Lydia Lunch at the Pop Montreal Symposium

Fri, Oct 3, 2008

Essays & Opinion, Events

Tonight I saw Lydia Lunch at the Pop Montreal Symposium. Her performance was at the Mile End Cultural Centre, right across the street from Station C. So no excuse.

I first learned about Lunch from Angry Women, a book I bought in the early 1990s. In it, Vicky Vale and Andrea Juno (the editors), introduced me to Diamanda Galas, Avital Ronell, Annie Sprinkle, Sapphire, and Susie Bright, among others, who opened to me whole new world of ideas and expanded my sense of what is possible. The book included critiques of mainstream American culture and writing about women’s sexuality. Who we (can/cannot/decide to) have sex with, when, and how. The answers to these question define, in large part, the culture we live in. It’s one of my special books, and I should probably go back and read it, now that I’m older and have more to bring to it.

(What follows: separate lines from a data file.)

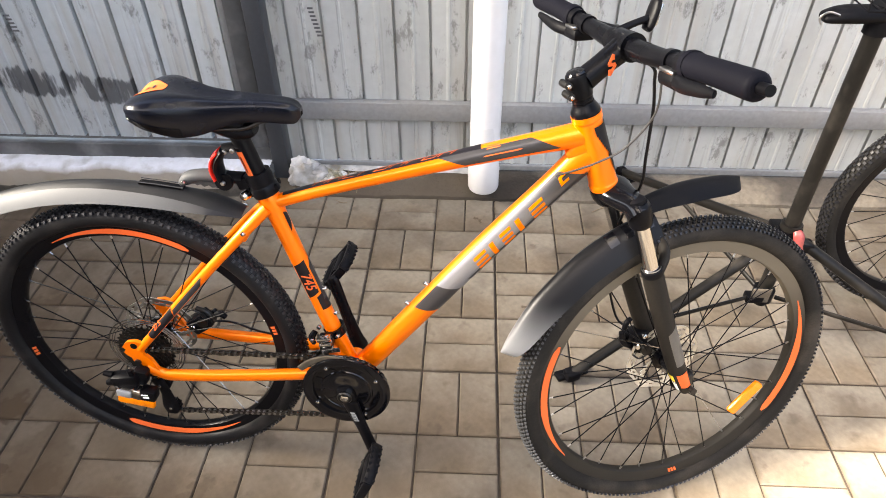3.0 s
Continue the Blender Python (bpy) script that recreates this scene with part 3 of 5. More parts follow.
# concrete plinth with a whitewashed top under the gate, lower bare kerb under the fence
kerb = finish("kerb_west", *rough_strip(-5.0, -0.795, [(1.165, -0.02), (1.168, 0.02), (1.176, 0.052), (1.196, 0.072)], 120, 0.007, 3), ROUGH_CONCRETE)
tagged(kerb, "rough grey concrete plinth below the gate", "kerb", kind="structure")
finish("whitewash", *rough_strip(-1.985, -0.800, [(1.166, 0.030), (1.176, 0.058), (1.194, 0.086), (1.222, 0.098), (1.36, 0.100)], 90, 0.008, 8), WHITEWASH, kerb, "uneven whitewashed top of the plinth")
kerb2 = finish("kerb_north", *rough_strip(-0.80, 3.6, [(1.172, -0.02), (1.176, 0.012), (1.20, 0.030), (1.26, 0.045), (1.36, 0.052)], 150, 0.006, 5), CONCRETE)
tagged(kerb2, "low dirty concrete kerb at the foot of the fence", "kerb", kind="structure")
finish("whitewash", *rough_strip(-0.745, -0.08, [(1.272, 0.048), (1.280, 0.058), (1.29, 0.062), (1.33, 0.062)], 40, 0.004, 12), OLD_WASH, kerb2, "white paint along the kerb")


def lump(cx, cy, cz, r, seed, flat=0.6):
    bm = bmesh.new()
    bmesh.ops.create_icosphere(bm, subdivisions=4, radius=1.0)
    for v in bm.verts:
        d = 1.0 + 0.40 * noise.noise(v.co * 2.1 + Vector((seed, 0, 0))) + 0.10 * noise.noise(v.co * 5.3 + Vector((0, seed, 0))) + 0.035 * noise.noise(v.co * 13.0 + Vector((0, 0, seed)))
        v.co = Vector((v.co.x * r[0] * d, v.co.y * r[1] * d, v.co.z * r[2] * d * flat)) + Vector((cx, cy, cz))
    bm.verts.index_update()
    out = [v.co.copy() for v in bm.verts], [tuple(v.index for v in f.verts) for f in bm.faces]
    bm.free()
    return out


mortar = finish("mortar_heap", *join(lump(-0.682, 1.225, 0.058, (0.058, 0.040, 0.105), 2.0), lump(-0.640, 1.235, 0.056, (0.040, 0.035, 0.070), 7.0), lump(-0.50, 1.240, 0.030, (0.06, 0.03, 0.035), 9.0)), OLD_WASH)
tagged(mortar, "lump of whitewashed mortar at the gate post's foot", "mortar", kind="structure")
debris = finish("debris_heap", *join(lump(-0.585, 1.232, 0.032, (0.062, 0.046, 0.062), 5.0), lump(-0.535, 1.222, 0.026, (0.050, 0.036, 0.040), 3.0)), DEBRIS)
tagged(debris, "matted heap of pale debris and dry grass against the fence", "debris", kind="structure")
grng = random.Random(8)
blades = []
for k in range(90):
    x, y = grng.gauss(-0.565, 0.040), grng.gauss(1.222, 0.022)
    z, a, ln = 0.030 + grng.uniform(0.0, 0.030), grng.uniform(0, 2 * math.pi), grng.uniform(0.018, 0.045)
    tip = Vector((math.cos(a) * ln, min(0.02, math.sin(a) * ln), grng.uniform(-0.004, 0.020)))
    o = Vector((x, y, z))
    blades.append(tube([o, o + tip * 0.5 + Vector((0, 0, 0.006)), o + tip], [0.0011, 0.0009, 0.0004], 4))
finish("grass_blade", *join(*blades), STRAW, debris, "dry grass blades")["kind"] = "stuff"

# ground to the horizon; pavers lie on it
ground = finish("ground", [(-60, -60, -0.0055), (60, -60, -0.0055), (60, 60, -0.0055), (-60, 60, -0.0055)], [(0, 1, 2, 3)], JOINT, smooth=False)
tagged(ground, "bare dirt bedding under the paving", "ground", kind="structure")

# downpipe
PX, PY = -0.040, 1.185
drain = finish("drain_pipe", *lathe([(0.040, 0.052), (0.0500, 0.054), (0.0535, 0.064), (0.0540, 0.135), (0.0515, 0.148), (0.0500, 0.152), (0.0495, 0.9), (0.0495, 2.5)], 32, "z"), WHITE_PVC)
drain.matrix_basis = pose(PX, PY, 0, 0, 0, 0)
tagged(drain, "white plastic drain pipe standing before the fence", "pipe")
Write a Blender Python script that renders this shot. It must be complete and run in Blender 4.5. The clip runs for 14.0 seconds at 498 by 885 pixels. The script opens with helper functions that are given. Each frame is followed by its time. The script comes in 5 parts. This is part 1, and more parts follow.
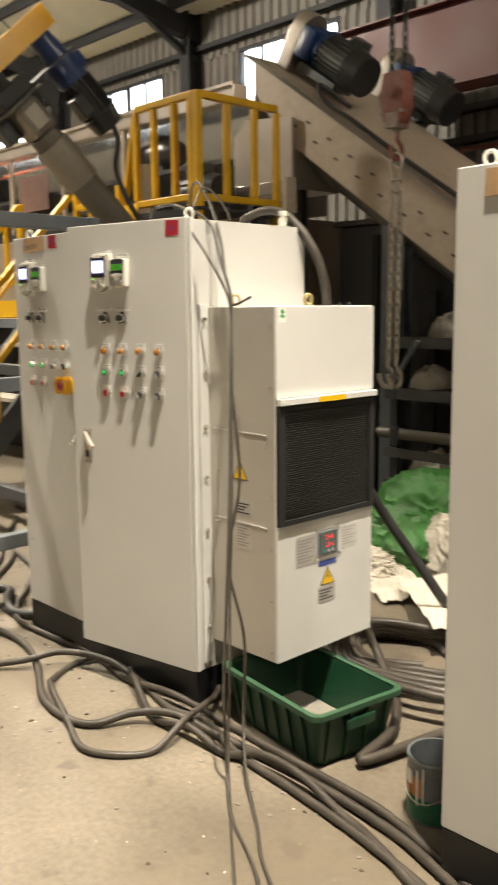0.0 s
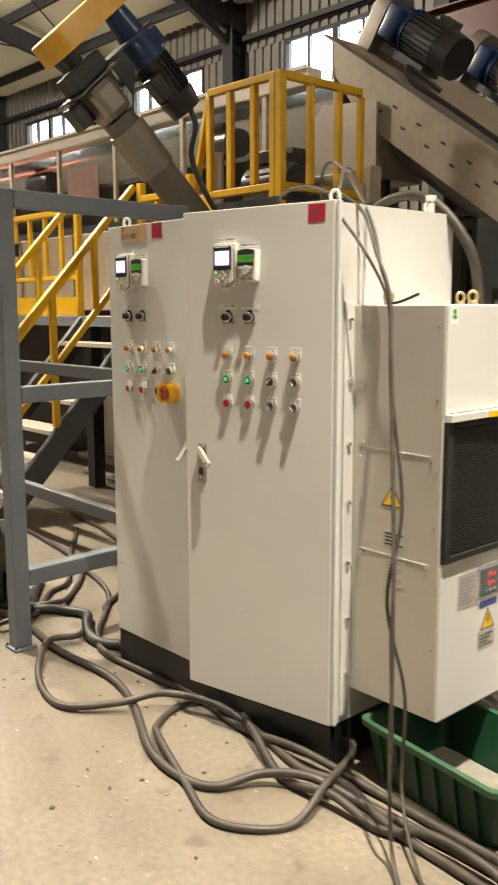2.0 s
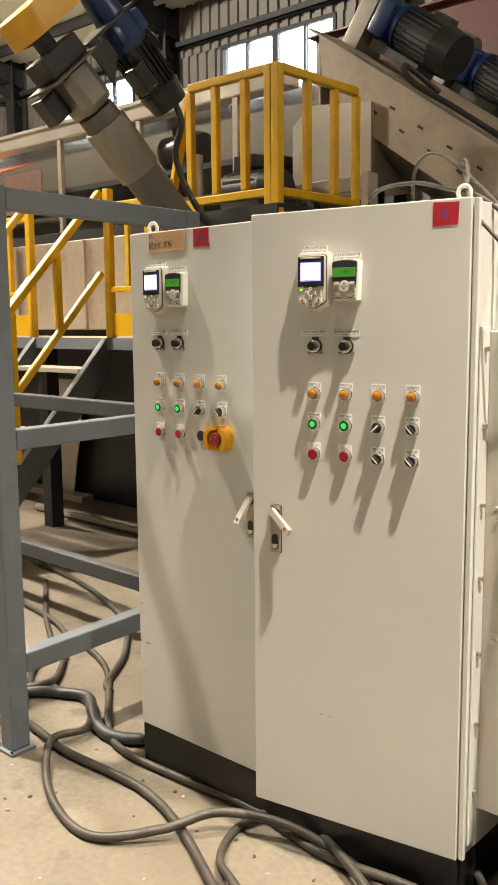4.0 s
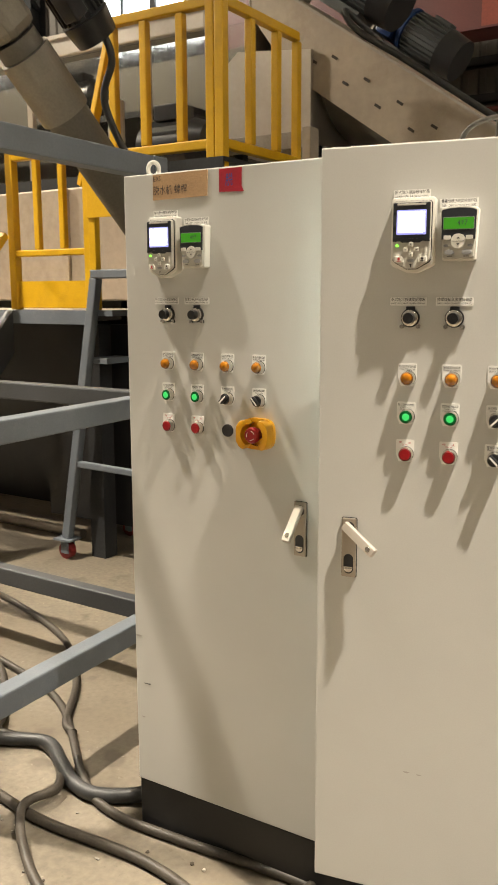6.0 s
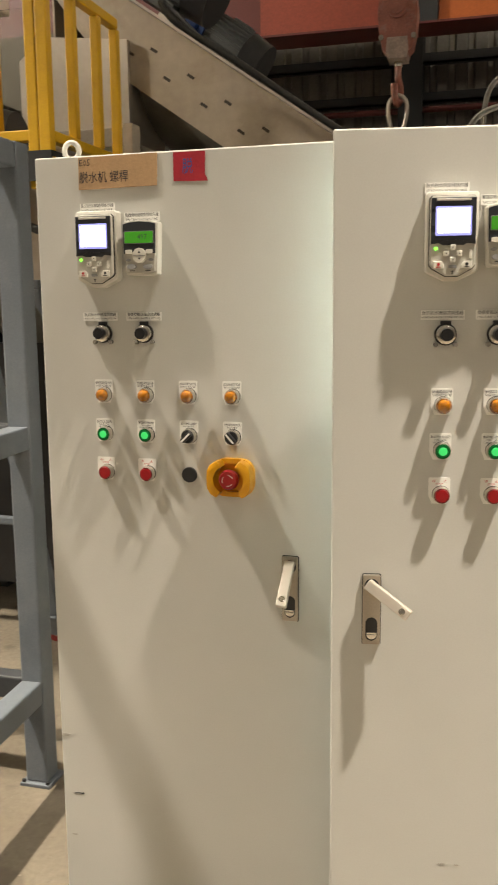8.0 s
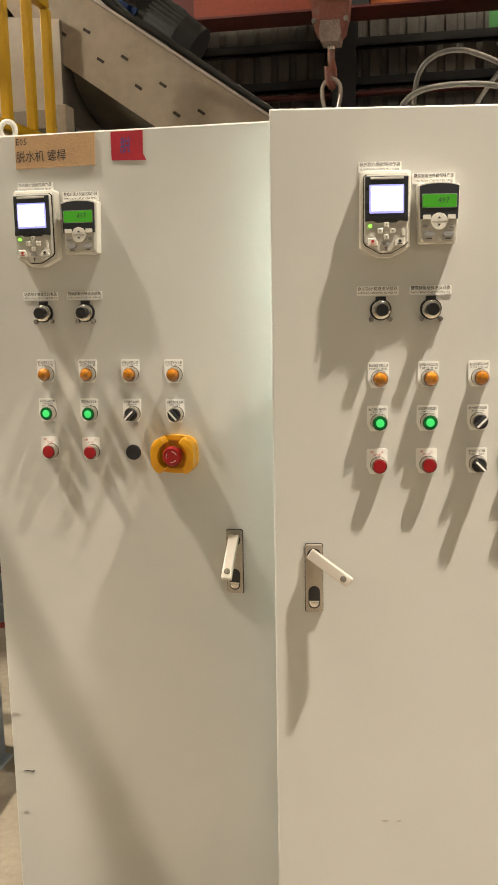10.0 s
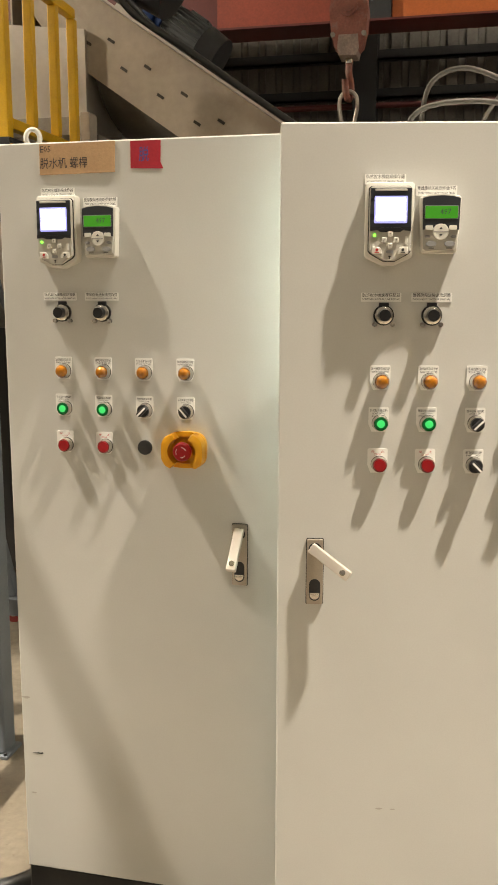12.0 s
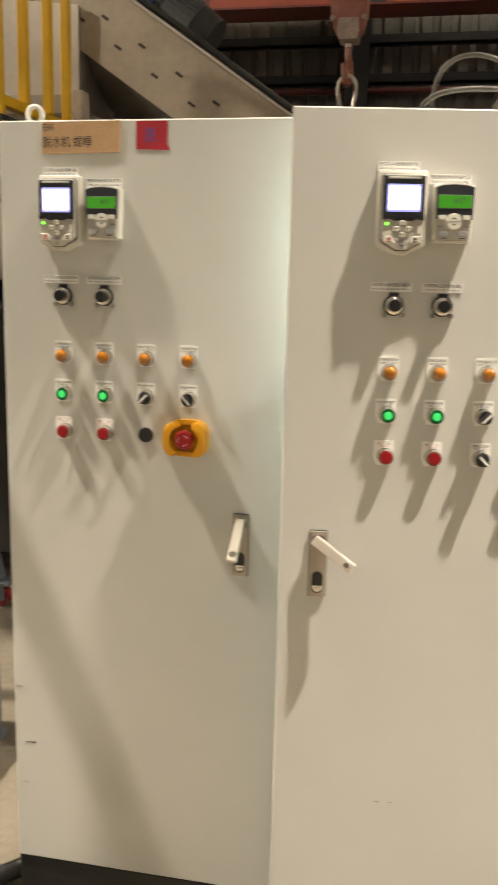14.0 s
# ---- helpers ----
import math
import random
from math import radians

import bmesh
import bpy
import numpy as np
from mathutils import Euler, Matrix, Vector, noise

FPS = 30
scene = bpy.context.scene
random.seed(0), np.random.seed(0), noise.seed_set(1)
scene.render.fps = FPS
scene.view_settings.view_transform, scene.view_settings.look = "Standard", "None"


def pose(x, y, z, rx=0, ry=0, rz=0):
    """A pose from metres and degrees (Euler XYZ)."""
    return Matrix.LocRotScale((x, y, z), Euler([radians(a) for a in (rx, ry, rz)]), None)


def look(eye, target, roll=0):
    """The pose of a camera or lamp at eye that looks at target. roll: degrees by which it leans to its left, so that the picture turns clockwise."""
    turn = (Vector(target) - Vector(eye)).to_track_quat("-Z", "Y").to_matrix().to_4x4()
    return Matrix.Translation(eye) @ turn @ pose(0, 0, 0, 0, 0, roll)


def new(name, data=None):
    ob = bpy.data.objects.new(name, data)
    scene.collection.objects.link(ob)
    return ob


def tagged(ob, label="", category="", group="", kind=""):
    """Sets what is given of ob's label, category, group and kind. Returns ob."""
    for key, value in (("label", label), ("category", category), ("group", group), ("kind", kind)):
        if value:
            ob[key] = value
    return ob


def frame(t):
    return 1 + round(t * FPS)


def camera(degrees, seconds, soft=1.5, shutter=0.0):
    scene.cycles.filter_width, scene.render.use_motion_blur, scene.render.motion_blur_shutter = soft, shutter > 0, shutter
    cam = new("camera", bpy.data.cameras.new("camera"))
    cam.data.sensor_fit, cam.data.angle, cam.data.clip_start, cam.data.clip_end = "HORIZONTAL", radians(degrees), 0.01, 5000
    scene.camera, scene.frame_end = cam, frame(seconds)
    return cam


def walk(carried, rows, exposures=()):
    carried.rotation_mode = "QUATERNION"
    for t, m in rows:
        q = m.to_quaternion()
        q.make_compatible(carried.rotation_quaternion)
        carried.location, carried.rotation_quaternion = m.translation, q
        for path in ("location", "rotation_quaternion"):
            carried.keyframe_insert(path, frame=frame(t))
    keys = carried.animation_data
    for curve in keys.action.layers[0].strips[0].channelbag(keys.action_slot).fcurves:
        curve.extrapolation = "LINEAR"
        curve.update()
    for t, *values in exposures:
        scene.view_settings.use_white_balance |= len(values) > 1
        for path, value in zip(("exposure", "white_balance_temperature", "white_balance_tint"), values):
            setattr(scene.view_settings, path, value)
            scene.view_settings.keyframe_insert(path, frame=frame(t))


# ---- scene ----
cam = camera(31.9, 14.0, soft=1.5, shutter=0.5)
PATH = [
    (0, (3.082, -1.89, 1.39), (1.64, -0.537, 1.089), -0.6),
    (0.5, (3.072, -1.84, 1.385), (1.517, -0.62, 1.086), 0.4),
    (1, (2.98, -1.835, 1.372), (1.43, -0.611, 1.056), 0.7),
    (1.5, (2.737, -1.893, 1.386), (1.265, -0.576, 1.072), -0.4),
    (2, (2.501, -1.897, 1.393), (1.035, -0.572, 1.089), -0.2),
    (2.5, (2.236, -1.807, 1.372), (0.742, -0.507, 1.094), 0.1),
    (3, (2.029, -1.798, 1.387), (0.59, -0.434, 1.125), 0.6),
    (3.2, (1.931, -1.82, 1.399), (0.532, -0.414, 1.14), 0.3),
    (5.3, (1.336, -1.776, 1.435), (0.128, -0.212, 1.127), -0.2),
    (5.5, (1.193, -1.732, 1.424), (0.05, -0.121, 1.113), 0.1),
    (6, (1.042, -1.714, 1.412), (-0.009, -0.046, 1.078), -0.2),
    (6.5, (0.905, -1.638, 1.394), (-0.067, 0.073, 1.035), 0.1),
    (7, (0.761, -1.551, 1.407), (-0.086, 0.228, 1.06), -0.2),
    (7.5, (0.6, -1.547, 1.408), (-0.096, 0.299, 1.08), -0.5),
    (8, (0.459, -1.571, 1.421), (-0.069, 0.332, 1.105), -0.6),
    (8.5, (0.448, -1.588, 1.415), (-0.02, 0.332, 1.105), -0.2),
    (9, (0.449, -1.588, 1.413), (0.005, 0.334, 1.082), -0.6),
    (9.2, (0.451, -1.592, 1.413), (0.021, 0.332, 1.075), -0.7),
    (11.3, (0.489, -1.65, 1.395), (0.106, 0.281, 1.042), -1.2),
    (11.5, (0.492, -1.664, 1.395), (0.094, 0.265, 1.049), -0.9),
    (12, (0.495, -1.673, 1.4), (0.065, 0.252, 1.068), 0.1),
    (12.5, (0.486, -1.676, 1.401), (0.056, 0.248, 1.062), 0.7),
    (13, (0.487, -1.664, 1.4), (0.121, 0.271, 1.048), 1.1),
    (13.5, (0.489, -1.659, 1.403), (0.204, 0.287, 1.039), 1.5),
    (14, (0.446, -1.656, 1.404), (0.061, 0.273, 1.038), 1.3),
]
walk(cam, [(t, look(eye, target, roll)) for t, eye, target, roll in PATH], exposures=[(0, -0.14), (0.5, -0.03), (1.5, -0.09), (3.2, -0.02), (5.4, 0.14), (6, 0.08), (9, 0.13), (11.5, 0.25), (12.5, 0.14), (13.0, 0.2), (13.5, 0.02), (14, 0.2)])

# ---- light ----
world = bpy.data.worlds.new("world")
world.use_nodes = True
scene.world = world
sky = world.node_tree.nodes.new("ShaderNodeTexSky")
sky.sky_type, sky.sun_disc = "NISHITA", False
sky.sun_elevation, sky.sun_rotation = radians(35), radians(20)
world.node_tree.links.new(sky.outputs[0], world.node_tree.nodes["Background"].inputs[0])
world.node_tree.nodes["Background"].inputs[1].default_value = 0.15


# Unseen bare lamp, added to lift the light on a part of the hall.
def high_bay(x, y, z, watts, colour=(1.0, 0.895, 0.74), radius=0.09):
    data = bpy.data.lights.new("bay_or_fill_lamp", "POINT")
    data.energy, data.color, data.shadow_soft_size = watts, colour, radius
    ob = new("bay_or_fill_lamp", data)
    ob.location = (x, y, z)
    return ob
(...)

Lydia Lunch, photo by Bart D. Frescura

Lydia Lunch, photo by Bart D. Frescura

I had a hard time with watching her at first. I also thought it would be a lecture, but it was a performance combining spoken word, music, photography, and video. The texts often described violent and self-destructive behavior: drinking, drugs, offing lovers, burning oneself with cigarettes. Death and despair. And yeah, she’s angry. And loud. Think banshee. But as the performance went on I warmed up to her. She reflects our manytimes mad and violent world. Her screaming and defiance is appealing. Hopeful, even, in its enthusiasm and energy. I like her total refusal to give up or to give in. To keep fighting.